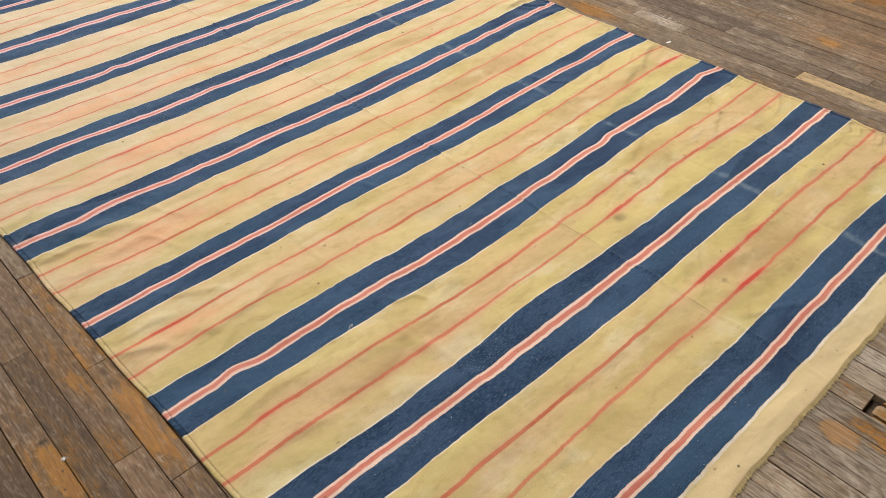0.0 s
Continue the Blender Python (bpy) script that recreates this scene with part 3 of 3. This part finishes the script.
NEAR = {
    1: [72, 72, 73, 75, 75, 74, 79, 79, 82, 78, 79],
    2: [88, 93, 93, 93, 94, 94, 91, 93, 86, 91, 92],
    3: [77, 81, 74, 81, 84, 80, 76, 80, 84, 94, 80],
    4: [68, 71, 70, 70, 74, 72, 76, 88, 76, 76, 79],
    5: [81, 75, 89, 80, 78, 77, 80, 77, 75, 72, 78],
    6: [81, 82, 83, 82, 85, 83, 87, 93, 84, 78, 77],
}
NEAR.update({
    7: [79, 87, 86, 74, 76, 83, 81, 77, 75, 70, 64],
    8: [89, 88, 94, 101, 100, 93, 91, 90, 84, 75, 64],
    9: [77, 77, 78, 75, 75, 76, 78, 77, 79, 83, 82],
    10: [75, 81, 83, 86, 85, 84, 85, 91, 93, 89, 84],
    11: [80, 80, 80, 80, 80, 80, 80, 80, 80, 80, 80],
})
# the two thin red lines beyond each stripe, in millimetres out of even spacing, at these places
LINES_AT = [0, 0.2, 0.5, 0.9, 1.3, 1.7, 2.1, 2.44]
LINE_NEAR = {
    1: [0, 0, 6, 17, 9, 0, 2, 5],
    2: [7, 10, 10, -2, 8, 17, 6, 3],
    3: [-3, 9, 3, 4, -4, -3, 3, 3],
    4: [6, 4, 3, 8, -1, -1, 5, 0],
    5: [1, -6, -2, 1, -1, 5, 0, 3],
    6: [-9, -8, -12, -14, -15, -5, 4, -5],
}
LINE_NEAR.update({
    7: [4, 2, 9, 10, 10, 8, 3, 5],
    8: [12, 3, 0, -2, 1, -3, -6, -8],
    9: [1, 6, 2, 0, 0, 1, 1, 5],
    10: [0, 0, 0, 0, 0, 0, 0, 0],
    11: [0, 0, 0, 0, 0, 0, 0, 0],
})
LINE_FAR = {
    1: [0, 0, 3, 4, 5, 5, 3, -2],
    2: [-4, 3, -1, -8, -1, 4, 8, 8],
    3: [-4, -1, -1, 4, -1, 2, 9, 9],
    4: [3, 4, 10, 5, -5, -2, 2, -6],
    5: [-8, -7, -6, -3, -7, 1, -1, -5],
    6: [-6, 0, -12, -12, -6, -2, -8, -11],
}
LINE_FAR.update({
    7: [0, -4, -2, -2, 9, 8, 8, -3],
    8: [3, 3, -4, -5, -4, 0, -1, -1],
    9: [0, -3, -4, 1, 0, 2, 2, 2],
    10: [0, 0, 0, 0, 0, 0, 0, 0],
    11: [0, 0, 0, 0, 0, 0, 0, 0],
})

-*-

== THE TASK ==
Transcribe the material as is, with images omitted.

== PROBLEM SOLUTION ==
0.0 s
Continue the Blender Python (bpy) script that recreates this scene with part 3 of 3. This part finishes the script.
NEAR = {
    1: [72, 72, 73, 75, 75, 74, 79, 79, 82, 78, 79],
    2: [88, 93, 93, 93, 94, 94, 91, 93, 86, 91, 92],
    3: [77, 81, 74, 81, 84, 80, 76, 80, 84, 94, 80],
    4: [68, 71, 70, 70, 74, 72, 76, 88, 76, 76, 79],
    5: [81, 75, 89, 80, 78, 77, 80, 77, 75, 72, 78],
    6: [81, 82, 83, 82, 85, 83, 87, 93, 84, 78, 77],
}
NEAR.update({
    7: [79, 87, 86, 74, 76, 83, 81, 77, 75, 70, 64],
    8: [89, 88, 94, 101, 100, 93, 91, 90, 84, 75, 64],
    9: [77, 77, 78, 75, 75, 76, 78, 77, 79, 83, 82],
    10: [75, 81, 83, 86, 85, 84, 85, 91, 93, 89, 84],
    11: [80, 80, 80, 80, 80, 80, 80, 80, 80, 80, 80],
})
# the two thin red lines beyond each stripe, in millimetres out of even spacing, at these places
LINES_AT = [0, 0.2, 0.5, 0.9, 1.3, 1.7, 2.1, 2.44]
LINE_NEAR = {
    1: [0, 0, 6, 17, 9, 0, 2, 5],
    2: [7, 10, 10, -2, 8, 17, 6, 3],
    3: [-3, 9, 3, 4, -4, -3, 3, 3],
    4: [6, 4, 3, 8, -1, -1, 5, 0],
    5: [1, -6, -2, 1, -1, 5, 0, 3],
    6: [-9, -8, -12, -14, -15, -5, 4, -5],
}
LINE_NEAR.update({
    7: [4, 2, 9, 10, 10, 8, 3, 5],
    8: [12, 3, 0, -2, 1, -3, -6, -8],
    9: [1, 6, 2, 0, 0, 1, 1, 5],
    10: [0, 0, 0, 0, 0, 0, 0, 0],
    11: [0, 0, 0, 0, 0, 0, 0, 0],
})
LINE_FAR = {
    1: [0, 0, 3, 4, 5, 5, 3, -2],
    2: [-4, 3, -1, -8, -1, 4, 8, 8],
    3: [-4, -1, -1, 4, -1, 2, 9, 9],
    4: [3, 4, 10, 5, -5, -2, 2, -6],
    5: [-8, -7, -6, -3, -7, 1, -1, -5],
    6: [-6, 0, -12, -12, -6, -2, -8, -11],
}
LINE_FAR.update({
    7: [0, -4, -2, -2, 9, 8, 8, -3],
    8: [3, 3, -4, -5, -4, 0, -1, -1],
    9: [0, -3, -4, 1, 0, 2, 2, 2],
    10: [0, 0, 0, 0, 0, 0, 0, 0],
    11: [0, 0, 0, 0, 0, 0, 0, 0],
})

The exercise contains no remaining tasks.